→ SHORT PROBLEM
Reproduce every entry below precisely; do not include the pictures.

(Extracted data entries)
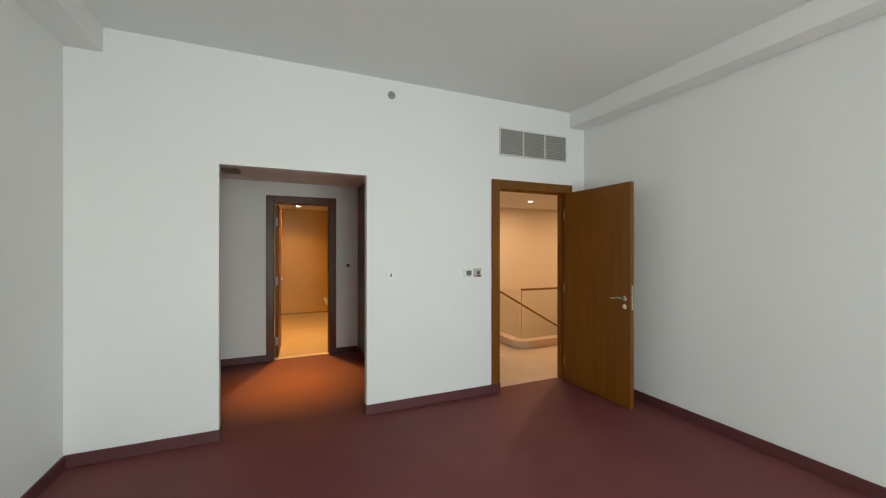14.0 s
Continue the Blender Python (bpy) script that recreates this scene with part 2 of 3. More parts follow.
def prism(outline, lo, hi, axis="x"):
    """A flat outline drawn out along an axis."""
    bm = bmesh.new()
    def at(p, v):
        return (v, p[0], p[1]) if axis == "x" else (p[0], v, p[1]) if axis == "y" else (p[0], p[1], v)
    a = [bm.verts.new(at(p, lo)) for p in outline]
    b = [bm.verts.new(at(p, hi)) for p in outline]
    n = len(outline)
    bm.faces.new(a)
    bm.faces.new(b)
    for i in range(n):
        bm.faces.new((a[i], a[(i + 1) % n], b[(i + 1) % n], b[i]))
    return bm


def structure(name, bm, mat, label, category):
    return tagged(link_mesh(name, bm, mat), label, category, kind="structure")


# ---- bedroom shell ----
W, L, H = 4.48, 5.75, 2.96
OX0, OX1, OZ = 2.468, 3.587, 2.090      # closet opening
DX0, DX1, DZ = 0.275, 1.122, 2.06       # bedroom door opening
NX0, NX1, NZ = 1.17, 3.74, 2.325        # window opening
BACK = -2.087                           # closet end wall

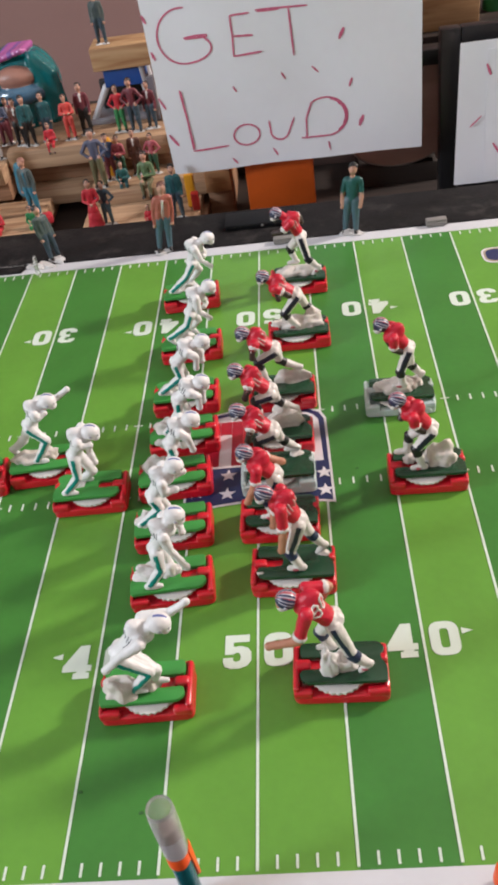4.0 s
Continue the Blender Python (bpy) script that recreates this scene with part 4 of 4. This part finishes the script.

→ EXERCISE ANSWER
14.0 s
Continue the Blender Python (bpy) script that recreates this scene with part 2 of 3. More parts follow.
def prism(outline, lo, hi, axis="x"):
    """A flat outline drawn out along an axis."""
    bm = bmesh.new()
    def at(p, v):
        return (v, p[0], p[1]) if axis == "x" else (p[0], v, p[1]) if axis == "y" else (p[0], p[1], v)
    a = [bm.verts.new(at(p, lo)) for p in outline]
    b = [bm.verts.new(at(p, hi)) for p in outline]
    n = len(outline)
    bm.faces.new(a)
    bm.faces.new(b)
    for i in range(n):
        bm.faces.new((a[i], a[(i + 1) % n], b[(i + 1) % n], b[i]))
    return bm


def structure(name, bm, mat, label, category):
    return tagged(link_mesh(name, bm, mat), label, category, kind="structure")


# ---- bedroom shell ----
W, L, H = 4.48, 5.75, 2.96
OX0, OX1, OZ = 2.468, 3.587, 2.090      # closet opening
DX0, DX1, DZ = 0.275, 1.122, 2.06       # bedroom door opening
NX0, NX1, NZ = 1.17, 3.74, 2.325        # window opening
BACK = -2.087                           # closet end wall

4.0 s
Continue the Blender Python (bpy) script that recreates this scene with part 4 of 4. This part finishes the script.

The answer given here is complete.